Godiva chocolate will make her heart skip a beat. If she wins the ring, you may need to know CPR.

[puts ad aside]


[shows second ad]


Next one:

One part protection, one part complexion. Whose words these are, I think I know. Whose house is in the village, though? One part protection, one part complexion. Estratab, estrastep. Your pill for more reasons than one.


[shows third ad]


Make your bones rock hard. Tomorrow, and tomorrow, and tomorrow. Creeps in this petty pace of time from day to day. Make your bones rock hard.


[puts aside]


“Plop plop, fizz fizz. Oh, what a relief it is.”

The ancients would never do that! Even Simonides would not stoop that low. And that’s the problem with our modern world. They don’t know what words are. They don’t know the power of words, they don’t know who gave Man words. They don’t know where they gave from.

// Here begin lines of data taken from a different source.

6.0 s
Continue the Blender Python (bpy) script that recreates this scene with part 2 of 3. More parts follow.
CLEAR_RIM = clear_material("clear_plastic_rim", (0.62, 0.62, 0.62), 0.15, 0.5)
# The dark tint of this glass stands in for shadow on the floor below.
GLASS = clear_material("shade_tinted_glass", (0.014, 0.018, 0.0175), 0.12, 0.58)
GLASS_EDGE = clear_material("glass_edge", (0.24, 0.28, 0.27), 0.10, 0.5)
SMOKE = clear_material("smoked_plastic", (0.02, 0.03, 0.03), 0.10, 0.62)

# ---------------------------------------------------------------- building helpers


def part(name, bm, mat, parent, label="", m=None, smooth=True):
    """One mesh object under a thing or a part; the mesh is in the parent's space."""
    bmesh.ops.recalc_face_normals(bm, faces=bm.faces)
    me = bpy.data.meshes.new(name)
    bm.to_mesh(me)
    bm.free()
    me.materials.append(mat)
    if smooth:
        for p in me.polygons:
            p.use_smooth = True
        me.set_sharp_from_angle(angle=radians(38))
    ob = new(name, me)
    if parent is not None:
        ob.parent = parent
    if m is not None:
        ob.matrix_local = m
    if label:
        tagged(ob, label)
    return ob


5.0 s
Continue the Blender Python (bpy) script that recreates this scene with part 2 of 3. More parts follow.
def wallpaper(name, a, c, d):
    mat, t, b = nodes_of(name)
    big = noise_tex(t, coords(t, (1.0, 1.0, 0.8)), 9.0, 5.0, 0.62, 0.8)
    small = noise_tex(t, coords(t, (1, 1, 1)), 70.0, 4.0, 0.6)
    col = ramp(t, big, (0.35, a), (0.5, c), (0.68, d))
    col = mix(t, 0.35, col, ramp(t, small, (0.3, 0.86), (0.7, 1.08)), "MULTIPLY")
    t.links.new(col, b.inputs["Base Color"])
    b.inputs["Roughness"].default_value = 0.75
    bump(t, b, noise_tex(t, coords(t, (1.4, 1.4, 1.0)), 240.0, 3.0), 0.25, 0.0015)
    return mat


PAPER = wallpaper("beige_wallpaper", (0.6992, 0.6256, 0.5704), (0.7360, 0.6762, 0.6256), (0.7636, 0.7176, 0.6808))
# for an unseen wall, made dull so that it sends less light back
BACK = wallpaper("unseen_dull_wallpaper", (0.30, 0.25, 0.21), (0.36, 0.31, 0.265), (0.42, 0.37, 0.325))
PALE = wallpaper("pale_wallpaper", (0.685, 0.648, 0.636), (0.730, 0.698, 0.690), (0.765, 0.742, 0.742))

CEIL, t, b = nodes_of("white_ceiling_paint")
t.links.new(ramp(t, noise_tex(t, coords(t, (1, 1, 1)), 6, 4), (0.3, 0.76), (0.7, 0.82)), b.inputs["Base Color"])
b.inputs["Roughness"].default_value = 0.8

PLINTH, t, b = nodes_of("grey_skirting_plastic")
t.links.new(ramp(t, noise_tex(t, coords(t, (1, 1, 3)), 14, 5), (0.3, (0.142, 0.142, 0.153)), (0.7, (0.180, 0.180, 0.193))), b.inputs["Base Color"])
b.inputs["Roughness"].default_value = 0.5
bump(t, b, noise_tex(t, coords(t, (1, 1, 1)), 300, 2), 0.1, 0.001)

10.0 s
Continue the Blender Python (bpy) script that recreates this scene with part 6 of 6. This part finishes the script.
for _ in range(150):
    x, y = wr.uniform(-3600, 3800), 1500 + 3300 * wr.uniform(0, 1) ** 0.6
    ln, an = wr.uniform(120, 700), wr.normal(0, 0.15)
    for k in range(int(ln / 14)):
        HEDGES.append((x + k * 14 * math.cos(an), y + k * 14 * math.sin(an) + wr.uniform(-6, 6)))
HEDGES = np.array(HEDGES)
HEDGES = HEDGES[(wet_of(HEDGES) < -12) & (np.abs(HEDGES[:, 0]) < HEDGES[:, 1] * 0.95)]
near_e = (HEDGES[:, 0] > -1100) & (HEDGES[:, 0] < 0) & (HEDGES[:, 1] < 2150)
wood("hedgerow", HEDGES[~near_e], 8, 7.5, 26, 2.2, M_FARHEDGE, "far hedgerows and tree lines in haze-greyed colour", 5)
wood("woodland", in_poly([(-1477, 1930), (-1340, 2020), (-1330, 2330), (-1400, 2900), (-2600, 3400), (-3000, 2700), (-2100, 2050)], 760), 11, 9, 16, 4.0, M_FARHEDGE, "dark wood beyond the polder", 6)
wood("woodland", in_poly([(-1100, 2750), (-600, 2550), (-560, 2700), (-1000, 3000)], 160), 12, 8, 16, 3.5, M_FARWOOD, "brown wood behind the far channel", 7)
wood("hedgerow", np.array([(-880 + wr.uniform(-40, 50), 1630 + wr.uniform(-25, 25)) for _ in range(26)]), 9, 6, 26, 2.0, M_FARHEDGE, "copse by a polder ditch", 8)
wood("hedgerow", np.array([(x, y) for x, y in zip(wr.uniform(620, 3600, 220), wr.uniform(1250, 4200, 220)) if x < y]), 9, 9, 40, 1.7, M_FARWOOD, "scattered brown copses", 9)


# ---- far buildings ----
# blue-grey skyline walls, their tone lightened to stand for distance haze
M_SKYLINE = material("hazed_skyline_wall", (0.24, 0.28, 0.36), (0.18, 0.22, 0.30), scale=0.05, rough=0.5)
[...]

Elizabeth Browning did. She gave one of the best descriptions of Jalaluddin Rumi. She wasn’t talking about Rumi, but she was talking about a poet. He bore by day, he bore by night, the pressure of God’s infinite on his finite soul. I mean, that’s the poet. One part protection, one part complexion. Chiquita Banana. I’m Chiquita Banana and I’m here to say, a banana’s gotta ripe in a particular way.

The Qur’an says about language: Arrahman alam Al Quran, khalaqal insan, alamuhul bayyan. The Merciful, who has taught The Qur’an, created the human being and taught the human being how to articulate his needs, how to speak what was in his heart. Speak what was in his heart. Allamuhul bayyan. The word in Arabic, to speak what’s in your heart, is yu’ribu. In fact, that’s what an Arab was, and that’s why Herodotus said, of all people, the Arabs hated the lie more than anything else. Herodotus said about the Arabs, “Of all people, the Arabs hated the lie more than any other people.” Because they knew what words were. Words are meant to speak the truth. That’s what words are for, and that’s what the other type of poet does – he speaks the truth. And that’s a very difficult thing in the modern world, because like Mark Twain said, only dead men can speak the truth.

Now, I want to just take a liar as an example here. This is a book called Why I Am Not A Muslim. His name’s Ibn Warraq and it’s interesting, he says Acknowledgements and the first thing he acknowledges, “I am not a scholar or a specialist.” Well then, what are you doing writing a book about Islam? I mean, that’s an interesting question to ask somebody who’s writing a book about Islam. But he says here that there are three types of Islam: Islam 1 was what the Prophet taught. Islam 2: what is expounded in the religion, interpreted and developed by theologians through traditions. It includes shari’ah and Islam law. And Islam 3, what Muslims actually did do and achieve, that is to say, Islamic civilization.

My general thesis emerges in this book is that Islam 3, i.e., Islamic civilization, often reached magnificent heights despite Islam 1 and 2.

And here’s the example he gives. In the Mishkat of the Prophet Muhammad – and this is revealing his ignorance because even though it’s in the Mishkat, the hadith is from Sahih Bukhari and Muslim and it’s mutafa qalai, which means it’s agreed upon and it has one of the highest authorities in Islam. The Prophet Muhammad is made to say, “A belly full of purulent matter is better than a belly full of poetry”. That’s the hadith, it’s actually a true hadith.

“Had the poets adhered to Islam 1 and 2, we certainly would not have had the poems of Abu Nuwas[v] singing the praises of wine and the beautiful buttocks of young boys.”

I mean, this is a very odd things for Ibn Warraq to be happy about – that poems about the buttocks of beautiful young boys was preserved for postery, because the hadith wasn’t followed. In this culture, they call it pedophilia, I think, if you write poems about young boys’ buttocks, but that’s for the FBI to deal with in Operation Candyman[vi]. Maybe Abu Nuwas would have been part of that sting operation.

The interesting thing about that hadith is, what the Prophet was talking about is these type characters – one part protection, one part complexion. And most of you, unfortunately, have enough of these types of lines and many of you don’t even know that they’re actually in metered verse. And if you go through a lot of these so-called – I mean, this is just lousy, it’s not very well done. We’re changing the face of security, protecting people, preserving privacy. I mean, that’s the poets that – it’s better that you had your belly filled with puss than if you fill it with empty words. Right? And if you just look – because the world is filled with poetry and people love poetry, and that’s why pop songs are filling the air waves. It’s because people actually love to hear metered words, they love to hear lyric verse. And so people listen to this music, and they don’t think about what their minds are being filled with. They don’t think about – we worry about pollution of the environment, but people don’t worry about pollution of the mind, about what actually goes into your ears and enters into your heart, because The Qur’an says,

Your ears, your eyes, your heart, these you have been made responsible for.